Face It: Donald Trump Is Right About Iraq—and That Should Sink Hillary Clinton
By Sam HusseiniThis post originally ran on Sam Husseini’s website.
At first I thought it ironic that Saturday’s Republican debate happened in the “Peace Center” in Greenville, South Carolina.
But perhaps that had a positive effect.
Actually, no. For the discerning listener, Donald Trump has been critical of U.S. militarism for some time. On Russia, on Syria, on Iraq, on North Korea.
People say that Trump is loud. But I don’t think he’s been loud enough.
Last night, he screamed an anti war stance to the boos of Bush’s and Rubio’s and Kasich’s one percent donors. It’s only half of what needed to be said, but it was a measure of reality that’s desperately needed.

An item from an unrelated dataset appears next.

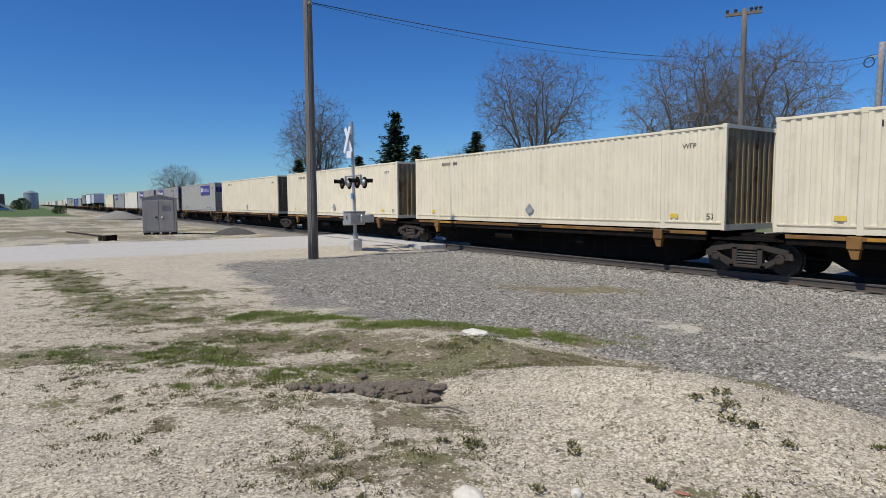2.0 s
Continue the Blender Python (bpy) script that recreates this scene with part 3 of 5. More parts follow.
def container(style, h=2.9):
    """A 53 foot corrugated container; x from -LEN to 0 (its leading end), z = 0 at its underside."""
    paint = style["paint"]
    top = empty("shipping_container")
    post = 1.98
    segs = [(-LEN + 0.09, -LEN + post - 0.075), (-LEN + post + 0.075, -post - 0.075), (-post + 0.075, -0.09)]
    for s in (-1, 1):
        for a, b in segs:
            part("side_panel", corrugated(a, b, 0.22, h - 0.085, s * (WID - 0.004), s), paint, top)
        rail = Mesh()
        for a, b in segs:
            rail.box(a, b, s * WID - 0.055 if s > 0 else -WID, s * WID if s > 0 else -WID + 0.055, 0.02, 0.15)
            rail.box(a, b, min(s * (WID - 0.002), s * (WID - 0.07)), max(s * (WID - 0.002), s * (WID - 0.07)), 0.198, 0.236)
            rail.box(a, b, min(s * (WID - 0.045), s * (WID - 0.075)), max(s * (WID - 0.045), s * (WID - 0.075)), 0.15, 0.235)
        part("bottom_rail", rail, paint, top)
        part("top_rail", Mesh().box(-LEN + 0.05, -0.05, min(s * (WID + 0.008), s * (WID - 0.06)), max(s * (WID + 0.008), s * (WID - 0.06)), h - 0.085, h - 0.012, 0.01), paint, top)
        for xc in (-LEN + 0.045, -LEN + post, -post, -0.045):
            w = 0.075 if abs(xc) in (post, LEN - post) else 0.055
            pm = Mesh().box(xc - w, xc + w, min(s * (WID + 0.004), s * (WID - 0.09)), max(s * (WID + 0.004), s * (WID - 0.09)), 0.0, h, 0.012)
            part("post", pm, paint, top)
            cast = Mesh().box(xc - w - 0.01, xc + w + 0.01, min(s * (WID + 0.01), s * (WID - 0.14)), max(s * (WID + 0.01), s * (WID - 0.14)), h - 0.12, h + 0.012, 0.01)
            part("corner_casting", cast, style.get("casting", paint) if w > 0.06 else paint, top)
    part("roof", Mesh().box(-LEN + 0.06, -0.06, -WID + 0.05, WID - 0.05, h - 0.06, h - 0.02), paint, top)
    part("floor", Mesh().box(-LEN + 0.06, -0.06, -WID + 0.06, WID - 0.06, 0.05, 0.16), CARBLACK, top)
    for x, out, kind in ((-0.06, 1, style["front"]), (-LEN + 0.06, -1, style["rear"])):
        if kind == "door":
            door_end(top, x, out, h, style.get("doors", DOORDARK), style.get("rods", DOORROD), style.get("door_band"))
        else:
            part("end_wall", end_sheet(x + out * 0.03, 0.17, h - 0.1, WID - 0.08, out), style.get("end", paint), top)
        sill = Mesh().box(min(x, x + out * 0.05), max(x, x + out * 0.05), -WID + 0.05, WID - 0.05, 0.0, 0.17)
        sill.box(min(x, x + out * 0.05), max(x, x + out * 0.05), -WID + 0.05, WID - 0.05, h - 0.1, h)
        part("end_sill", sill, paint, top)
    flat = -WID - 0.006

    def on_side(x, z):
        return pose(x, flat, z, 90, 0, 0)

    def plate(name, x0, x1, z0, z1, mat, d=0.004, label=""):
        return part(name, Mesh().box(x0, x1, flat - d, flat + 0.003, z0, z1), mat, top, label)

    for ln in style.get("text", ()):
        words, size, x, z, mat = ln
        painted_words(words, size, mat, top, x, z, segs)
    for x0, x1, z in style.get("bars", ()):
        k = 0
        x = x0
        while x < x1 - 0.05:
            w = 0.035
            plate("number_bar", x, x + w, z, z + 0.14, LETTERBLACK, 0.002)
            x += (0.075 if k % 2 == 0 else 0.1) + (0.16 if k == 7 else 0)
            k += 1
    for x, z, s, mat in style.get("diamonds", ()):
        dm = Mesh()
        dm.prism([(x - s, z), (x, z - s), (x + s, z), (x, z + s)], flat - 0.012, flat + 0.003)
        d = part("placard_holder", dm, mat, top, "diamond placard holder")
        part("placard_rim", Mesh().prism([(x - s * 0.7, z + 0.01), (x, z - s * 0.7), (x + s * 0.7, z + 0.01), (x, z + 0.06)], flat - 0.016, flat - 0.011), GREY, d)
    for x0, x1, z0, z1, mat in style.get("plates", ()):
        plate("sign_plate", x0, x1, z0, z1, mat, 0.004)
    for x0, x1, z0, z1, mat in style.get("marks", ()):
        plate("mark", x0, x1, z0, z1, mat, 0.009)
    if "emblem" in style:
        ex, ez = style["emblem"]
        for a, w, zz, hh in ((0.0, 0.16, 0.42, 0.24), (0.2, 0.16, 0.42, 0.24), (0.40, 0.10, 0.42, 0.24), (0.0, 0.10, 0.10, 0.26), (0.15, 0.18, 0.10, 0.18), (0.38, 0.18, 0.06, 0.22), (0.61, 0.06, 0.10, 0.24), (0.72, 0.14, 0.10, 0.18), (0.91, 0.06, 0.10, 0.24), (1.02, 0.15, 0.10, 0.18), (1.22, 0.15, 0.10, 0.18)):
            part("emblem_shape", Mesh().box(ex + a, ex + a + w, flat - 0.016, flat - 0.008, ez + zz, ez + zz + hh), LETTERWHITE, top)
        arc = [(ex + 0.95 + 0.98 * math.cos(q), ez + 0.12 + 0.68 * math.sin(q)) for q in [radians(d) for d in range(-8, 125, 7)]]
        arc2 = [(ex + 0.95 + 0.92 * math.cos(q), ez + 0.12 + 0.60 * math.sin(q)) for q in [radians(d) for d in range(-8, 125, 7)]]
        part("emblem_arc", Mesh().prism(arc + arc2[::-1], flat - 0.016, flat - 0.008), LETTERWHITE, top)
    if "logo" in style:
        x0, z0, colours = style["logo"]
        panel = plate("logo_panel", x0, x0 + 4.05, z0, z0 + 1.02, PURPLE, 0.006, "purple panel with plain white shapes")
        for a, w, zz, hh, c in ((0.22, 0.20, 0.36, 0.46, 0), (0.46, 0.18, 0.36, 0.34, 0), (0.68, 0.22, 0.36, 0.46, 0), (0.94, 0.22, 0.36, 0.46, 1), (1.19, 0.22, 0.36, 0.33, 1),
                                (1.72, 0.30, 0.34, 0.36, 2), (2.06, 0.10, 0.34, 0.26, 2), (2.22, 0.09, 0.34, 0.36, 2), (2.38, 0.06, 0.34, 0.30, 2), (2.54, 0.30, 0.34, 0.36, 2), (2.92, 0.20, 0.34, 0.25, 2), (3.18, 0.20, 0.34, 0.36, 2), (3.44, 0.16, 0.34, 0.25, 2), (3.68, 0.05, 0.34, 0.38, 2)):
            part("logo_shape", Mesh().box(x0 + a, x0 + a + w, flat - 0.013, flat - 0.005, z0 + zz, z0 + zz + hh, 0.003), colours[c], panel)
    if "jb" in style:
        x0 = -13.4
        panel = plate("logo_panel", x0, x0 + 7.4, 1.66, 2.28, YELLOW, 0.006, "yellow panel with plain dark shapes")
        inner = part("logo_field", Mesh().box(x0 + 0.9, x0 + 4.9, flat - 0.011, flat - 0.005, 1.70, 2.24), painted("pale_yellow_panel", (0.80, 0.62, 0.16), 0.5, 0.1), panel)
        for a, w, hh in ((1.1, 0.22, 0.34), (1.42, 0.06, 0.06), (1.6, 0.30, 0.34), (1.98, 0.06, 0.06), (2.2, 0.32, 0.34), (2.66, 0.32, 0.34), (3.12, 0.32, 0.34), (3.58, 0.34, 0.34)):
            part("logo_shape", Mesh().box(x0 + a, x0 + a + w, flat - 0.015, flat - 0.010, 1.80, 1.80 + hh), LETTERBLACK, inner)
        for k in range(5):
            part("logo_stripe", Mesh().prism([(x0 + 5.0 + 0.25 * k, 2.26), (x0 + 7.3, 2.26 - 0.0), (x0 + 7.3, 2.245), (x0 + 5.02 + 0.25 * k, 2.245)], flat - 0.012, flat - 0.005), LETTERBLACK, panel) if k == 0 else \
                part("logo_stripe", Mesh().box(x0 + 5.0 + 0.1 * k, x0 + 7.3, flat - 0.012, flat - 0.005, 2.25 - 0.12 * k, 2.262 - 0.12 * k), LETTERBLACK, panel)
        lettering("lettering", "Intermodal", 0.80, LETTERGREEN, top, on_side(x0 + 0.25, 1.0), "dark green painted word Intermodal", bold=0.018)
    return top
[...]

Trump: “You fight ISIS first. Right now you have Russia, you have Iran, you have them with Assad and you have them with Syria. You have to knock out ISIS. … You can’t fight two wars at one time.” But of course, to some of the U.S. establishment, two wars is slacking, they want more than two wars. Trump continued: “We shoulda never been in Iraq. We have destabilized the Middle East. They said there were weapons of mass destruction. There were none. And they knew there were none. … The World Trade Center came down (BOOING) during the reign. He [G. W. Bush] kept us safe?”
And, if anyone noticed, even as the auditorium packed of monied interests booed Trump, the tracker at the bottom of the screen went up for him.
Trump’s truth telling was met with more ridiculousness and lies.
Jeb Bush described Trumps attacks as “blood sport” which, given the subject matter at hand — his brother’s appetite for illegal war and failure in his responsibility to protect the U.S. public was, to put it mildly, ironic. And then Bush appealed to the values of his family, which, evidence would show, includes hands quite drenched in blood.
John Kasich’s reaction on Iraq WMDs was to appeal to Colin Powell’s credibility, which has been a late night TV joke for over a decade. He also claimed the U.S. got into a civil war, which is wrong — the U.S. government helped foster the sectarian violence. And no, Kasich, the borders of the Mideast were not “drawn after World War I by Westerners that didn’t understand what was happening there” — they were drawn by Westerners who wanted to divide and rule — as is the actual goal of Western interventions to this day.
Marco Rubio was perhaps the most priceless — “Saddam Hussein was in violation of UN resolutions, in open violation, and the world wouldn’t do anything about it.” That’s a total lie. Iraq had disarmed and the U.S. did everything it could not not have the UN verify that disarmament so that the draconian sanctions would continue on Iraq indefinitely and they could have their regime change war, see my time line: accuracy.org/iraq.
The worthies at the Weekly Standard now write: “Interviewers should press Trump on this: What evidence does Trump have that George W. Bush and his top advisers knowingly lied about weapons of mass destruction in Iraq? How many other government officials does Trump believe were in on the deception? What does Trump believe would have been the point of such a lie, since the truth would soon come out?”
The point is that what Trump is appealing to is an electorate that is sick of deceit and perpetual wars and there’s a lot of good that comes with that. It should be an opportunity for anyone claiming to care about peace — and not a cause to mock the people supporting him as I’ve seen many “progressives” do.